Bukti tidak mudah melintasi gunung Tsabir adalah lokasi yang disebut lembah Muhassir. Di lokasi ini pernah terjadi kemalangan pasukan gajah yang dipimpin Raja Abrahah. Mereka terperangkap dan binasa diserang burung Ababil.
Berbekal pengalaman itu, orang-orang Arab pra-Islam jika memasuki kawasan gunung Tsabir di waktu malam, maka mereka memilih bermalam di Muzdalifah dan melanjutkan perjalanan sesudah terbit matahari. Hal ini seperti dijelaskan dalam penggalan kalimat dalam hadits yang bersumber dari Umar bin Khattab, di mana orang-orang Arab sebelum Islam berkata: "Asyriq Tsabir!" (Terangilah gunung Tsabir).
Sebutan Muzdalifah
Sebutan Muzdalifah baru dikenal di jaman Nabi Muhammad SAW. Muzdalifah secara gramatikal berwazan "isim zaman/makan" yaitu "muftaf'il" (Ifta'ala - yafta'ilu- ifti'al). Kata dasar dari Muzdalifah adalah zalafa - yazlifu -zulfa yang berarti "dekat".
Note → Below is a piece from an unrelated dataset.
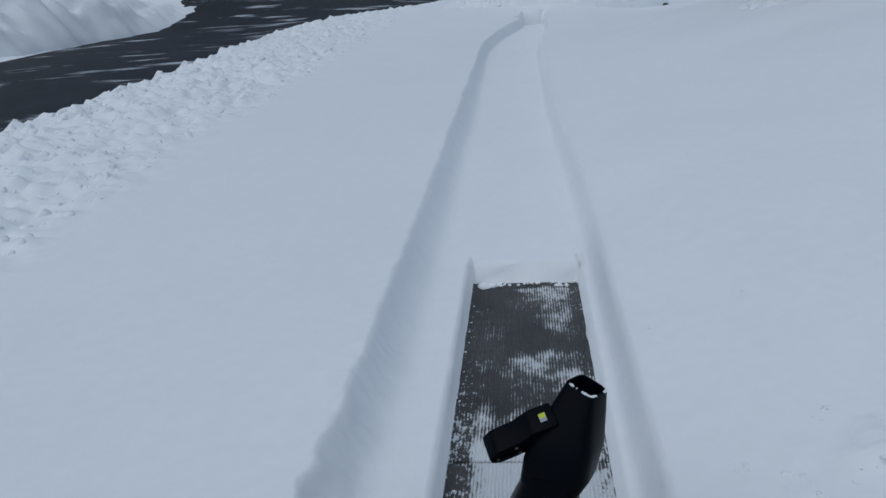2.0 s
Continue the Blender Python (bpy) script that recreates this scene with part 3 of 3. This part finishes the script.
hub_box = part("start_hub", loft([hub_ring(0.031, 0.88, 0), hub_ring(0.038, 1.0, 0), hub_ring(0.105, 1.0, 0), hub_ring(0.112, 0.88, 0)], True, 0.003), GRIP, thrower, "black start switch housing on the handlebar")
part("visor", box(0.043, 0.094, -0.579, -0.566, 1.078, 1.098, 0.004), BLACK, hub_box)
hub_label = part("start_label", box(0.0425, 0.0945, -0.6130, -0.5868, 1.1050, 1.1068, 0.0005, 1), DECAL, hub_box, "dark instruction label with yellow lettering")
LZ = 1.1071
lettering("TO START AUGER", 0.0054, 0.0400, PRINT_LIME, hub_label, Matrix.Translation((0.0690, -0.5912, LZ)), 0.2)
part("grip_outline", tube(smooth_line([(0.0466, -0.5929, LZ), (0.0461, -0.5969, LZ), (0.0496, -0.6021, LZ), (0.0558, -0.6034, LZ), (0.0813, -0.6034, LZ), (0.0884, -0.6021, LZ), (0.0909, -0.5969, LZ), (0.0904, -0.5929, LZ)], 5), 0.00035, 6), PRINT, hub_label)
part("bar_mark", tube(smooth_line([(0.0496, -0.5956, LZ), (0.0527, -0.5980, LZ), (0.0588, -0.5982, LZ), (0.0782, -0.5982, LZ), (0.0853, -0.5977, LZ), (0.0879, -0.5949, LZ)], 4), 0.0009, 6), PRINT_LIME, hub_label)
part("button_mark", tube(smooth_line([(0.0644, -0.6003, LZ), (0.0644, -0.5956, LZ), (0.0670, -0.5947, LZ), (0.0711, -0.5947, LZ), (0.0733, -0.5956, LZ), (0.0733, -0.6003, LZ)], 3), 0.0006, 6), DECAL, hub_label)
part("pictogram", prism([(0.0537, -0.6082), (0.0527, -0.6047), (0.0532, -0.5995), (0.0603, -0.5993), (0.0619, -0.6029), (0.0634, -0.6034), (0.0609, -0.6082)], "z", LZ - 0.001, LZ + 0.0005, 0), PRINT, hub_label)
part("pictogram", prism([(0.0680, -0.6090), (0.0665, -0.6060), (0.0672, -0.6038), (0.0675, -0.5986), (0.0695, -0.5984), (0.0702, -0.6016), (0.0739, -0.6029), (0.0743, -0.6064), (0.0731, -0.6092)], "z", LZ - 0.001, LZ + 0.0005, 0), PRINT, hub_label)
for x in (0.052, 0.091):
    part("screw_recess", disc((x, -0.6228, 1.0865), (0, 1, 0.12), 0.0036, 0.0034, 14), BLACK, hub_box)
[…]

Dalam bentuk tsulasi mazid, lafal zalafa mendapat imbuhan alif di awal kata dan ta' di tengahnya, menjadi "iztalafa". Lalu untuk memudahkan pengucapan huruf T diganti D sehingga menjadi " "Izdalafa - yazdalifu - izdilaf - muzdakifah" yang berarti mendekati dan berdekatan.
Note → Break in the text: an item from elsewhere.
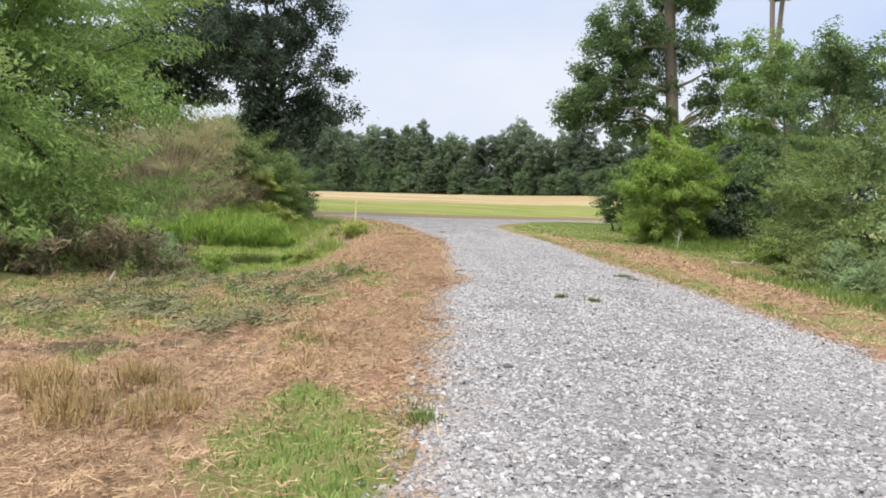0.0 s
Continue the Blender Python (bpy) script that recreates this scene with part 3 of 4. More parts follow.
def leaves(pos, out_dir, size, rs, aspect=2.0, flat=0.5, droop=0.0, single=False, up=0.75):
    """Folded diamond leaves of two triangles at pos, facing roughly out_dir."""
    n = len(pos)
    nrm = out_dir + rs.normal(0, flat, (n, 3)) + np.array([0, 0, up])
    nrm /= np.linalg.norm(nrm, axis=1)[:, None] + 1e-9
    t = rs.normal(0, 1, (n, 3)) + out_dir * 0.8 + np.array([0, 0, -droop])
    t -= nrm * (t * nrm).sum(1)[:, None]
    t /= np.linalg.norm(t, axis=1)[:, None] + 1e-9
    s = np.cross(nrm, t)
    L2, W2 = (size / 2)[:, None], (size / 2 / aspect)[:, None]
    fold = nrm * W2 * 0.45
    if single:
        v = np.stack([pos - t * L2, pos + s * W2 * 1.5 + t * L2 * 0.3, pos + t * L2 - s * W2 * 0.9], 1)
        return v.reshape(-1, 3), np.arange(3 * n).reshape(-1, 3)
    v = np.stack([pos - t * L2, pos + s * W2 + fold, pos + t * L2, pos - s * W2 + fold], 1)
    f = np.array([(0, 1, 2), (0, 2, 3)])
    return v.reshape(-1, 3), (f[None] + 4 * np.arange(n)[:, None, None]).reshape(-1, 3)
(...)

Disebut Muzdalifah sebab lokasinya berdekatan antara Arafah dan Mina serta waktu sunsetnya lebih dekat (lebih awal). Di dalam Al-Quran disebut "wa zulafan minal Lail" (QS. Hud: 114).
Selain disebut Muzdalifah juga ada nama lain yaitu "Jam'u" (Berkumpul). Sebutan itu muncul belakangan berdasarkan hadits yang diriwayatkan Amar bin Mainin: "Kami pernah salat berjamaah bersama Umar bin Khattab di Jam'u.
Jam'u muncul karena di tempat ini Rasulullah SAW pada waktu haji Wadak pernah melakukan salat Maghrib dengan Isya' secara jamak. Walaupun kemudian tidak dipraktikkan oleh jemaah haji yang mabit di Muzdalifah pada masa khalifah Utsman bin Affan. Beliau melakukan salat Isya' tanpa dijamak dengan alasan kebanyakan yang berhaji adalah penduduk asli Makkah yang dianggap sebagai mukimin.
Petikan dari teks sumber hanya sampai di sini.